An underlying prothrombotic tendency contributing to the excess risk of thromboembolism in patients following Fontan surgery has often been cited in the literature.18 Interestingly, this may relate to preoperative coagulation abnormalities associated with single ventricle physiology. In a comparison of infants with and without single ventricle cardiac defects, concentrations of several anticoagulation factors were significantly lower in affected infants.19 Similar derangements in concentrations of coagulation factors have also been observed following Fontan surgery and appear to persist for many years.20,21 The most frequent prothrombotic observations are deficiencies of the anticoagulant factors antithrombin III, proteins C and S,18,20–23 together with an increase in the procoagulant factor VIII.21,22 However, an anticoagulant state is also suggested by deficiencies of several procoagulant factors and a prolonged prothrombin time.20,24 It would appear that there is a dynamic balance between procoagulant and anticoagulant states with a high risk of thrombosis associated with an imbalance in favour of coagulation.
To complicate the picture further, the coagulation profile has also been observed to vary with time following surgery.25 The aetiology of coagulation factor deficiencies is thought to relate to abnormal haemodynamics.

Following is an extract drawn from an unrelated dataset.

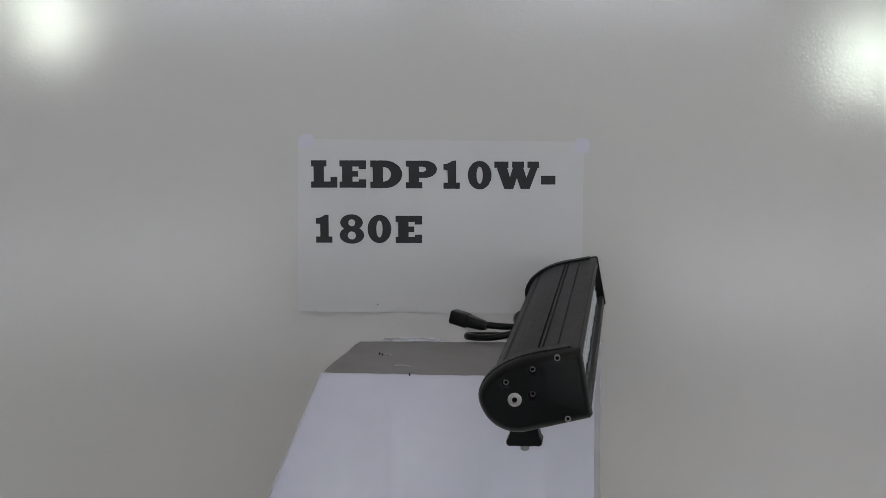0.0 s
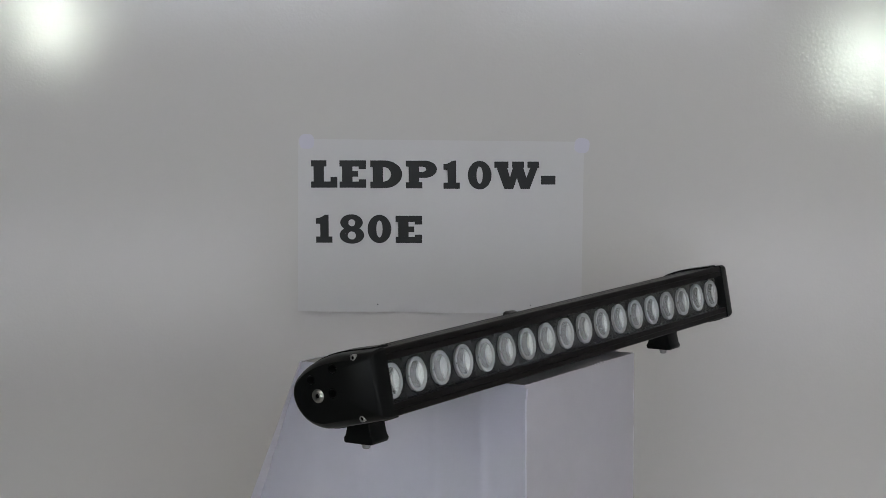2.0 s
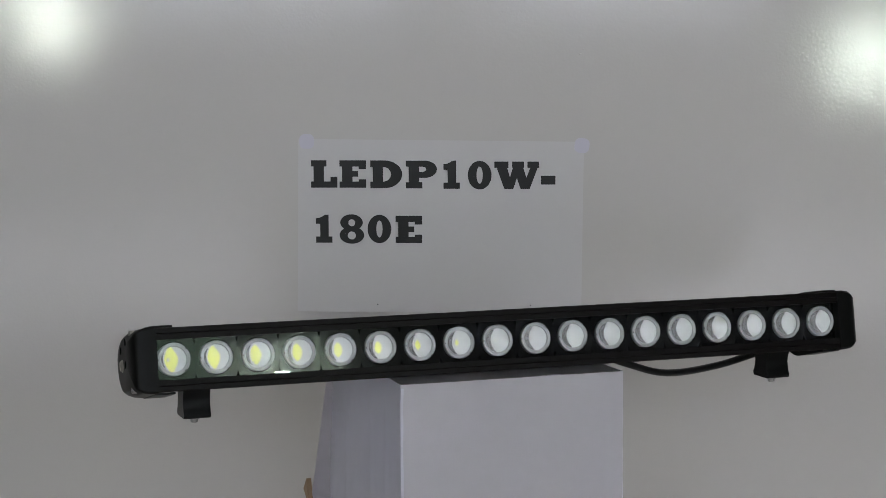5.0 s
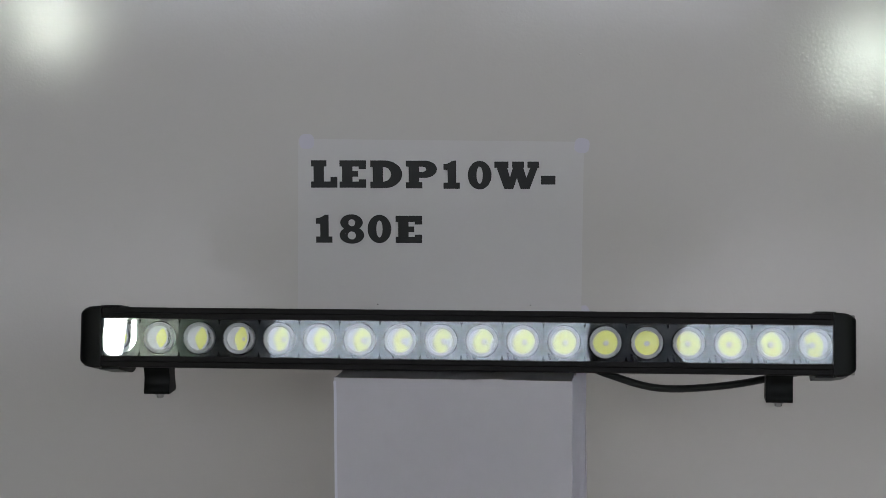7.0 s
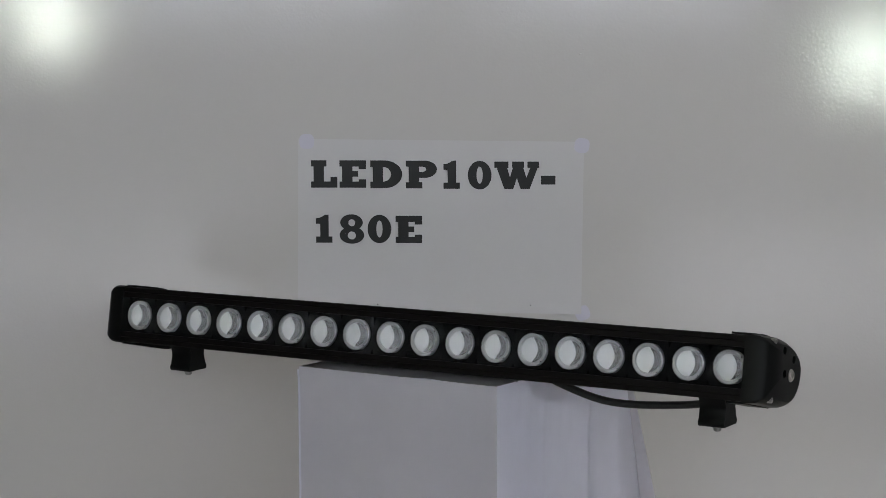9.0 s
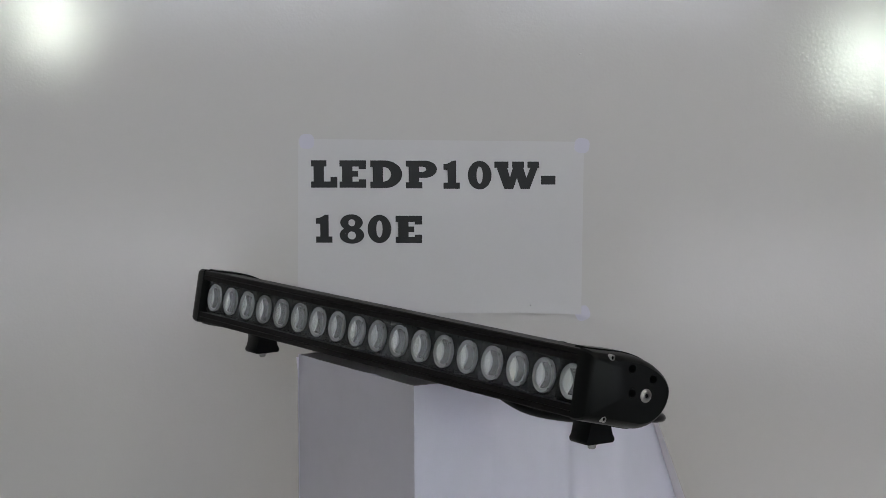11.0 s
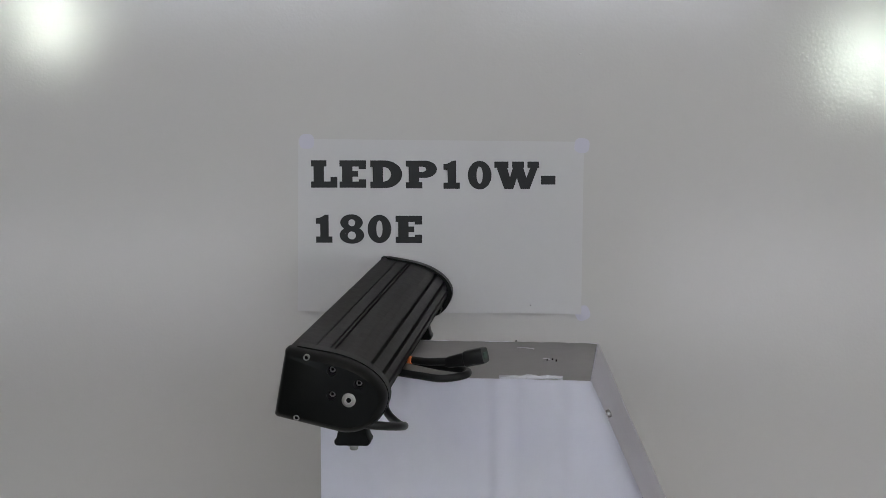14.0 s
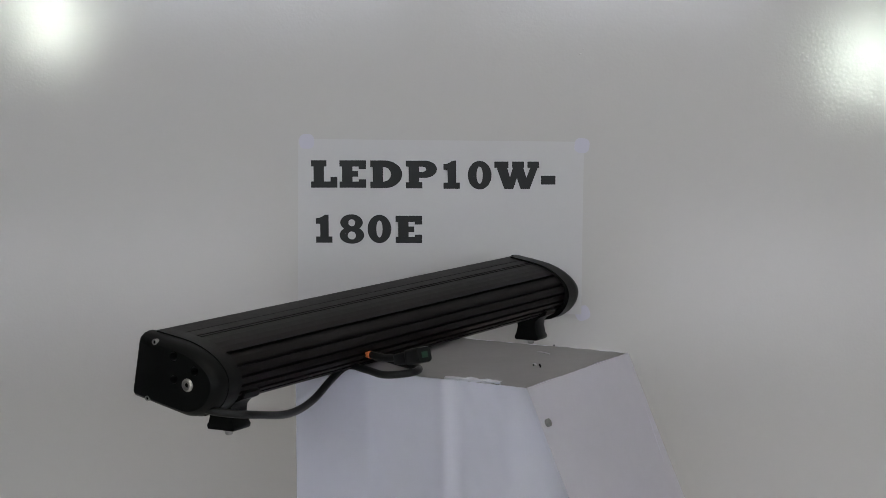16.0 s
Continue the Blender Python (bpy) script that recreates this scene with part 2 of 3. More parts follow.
def window():
    base = tagged(new("window_1"), "wide two-pane window with a dark frame", "window", kind="structure")
    base.location = (WX0, SY, WZ0)
    off = Matrix.Translation((-WX0, -SY, -WZ0))
    y0, y1 = SY - 0.09, SY - 0.03
    for n, x0, x1, z0, z1 in (("window_frame", WX0, WX0 + 0.03, WZ0, WZ1), ("window_frame", WX1 - 0.03, WX1, WZ0, WZ1), ("window_frame", WX0 + 0.03, WX1 - 0.03, WZ0, WZ0 + 0.04),
                              ("window_frame", WX0 + 0.03, WX1 - 0.03, WZ1 - 0.04, WZ1), ("window_post", -0.03, 0.00, WZ0 + 0.04, WZ1 - 0.04)):
        bm = bmesh.new()
        block(bm, x0, x1, y0, y1, z0, z1, 0.004)
        bm.transform(off)
        part(n, bm, FRAME, base)
    for x0, x1 in ((WX0 + 0.03, -0.03), (0.0, WX1 - 0.03)):
        bm = bmesh.new()
        block(bm, x0, x1, SY - 0.063, SY - 0.057, WZ0 + 0.04, WZ1 - 0.04)
        bm.transform(off)
        pane = part("pane", bm, PANE, base)
        pane.visible_shadow = False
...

The absence of a right sided pumping chamber may predispose to subclinical hepatic dysfunction through chronically elevated systemic venous pressure, leading to selective disturbances of protein synthesis. In support of this view, a higher superior vena cava pressure predicts the elevation in factor VIII20 and correlations have also been observed between liver transaminases, right atrial pressure, and various coagulation parameters and factor concentrations.26 Hepatic dysfunction may also help to explain why patients following Fontan surgery appear to require lower doses of warfarin than the general population.27 Although it has been proposed that coagulation factor abnormalities could be used to define a population at high risk of thrombosis,19,25 no prospective studies of anticoagulation have yet addressed this hypothesis.
Is it possible to advise either for or against prophylactic anticoagulation in patients following Fontan surgery? Certainly, the evidence suggests that thromboembolism is a major risk factor and it may therefore be considered reasonable to anticoagulate all patients. However, key information is missing regarding the safety and benefit from aspirin and warfarin treatment, as well as target international normalised ratio (INR) levels and timing of therapy. Consequently, if we are to subscribe to an evidence based approach, a blanket recommendation cannot be given. Nevertheless, if a high risk group is to be identified, patients with progressive right atrial dilatation and/or a history of atrial arrhythmia would appear, albeit anecdotally, to present the strongest case for prophylactic anticoagulation. Clearly, prospective controlled studies are required before definitive recommendations can be made.
MAG and the Royal Bromptom Adult Congenital Heart Programme are supported by the British Heart Foundation.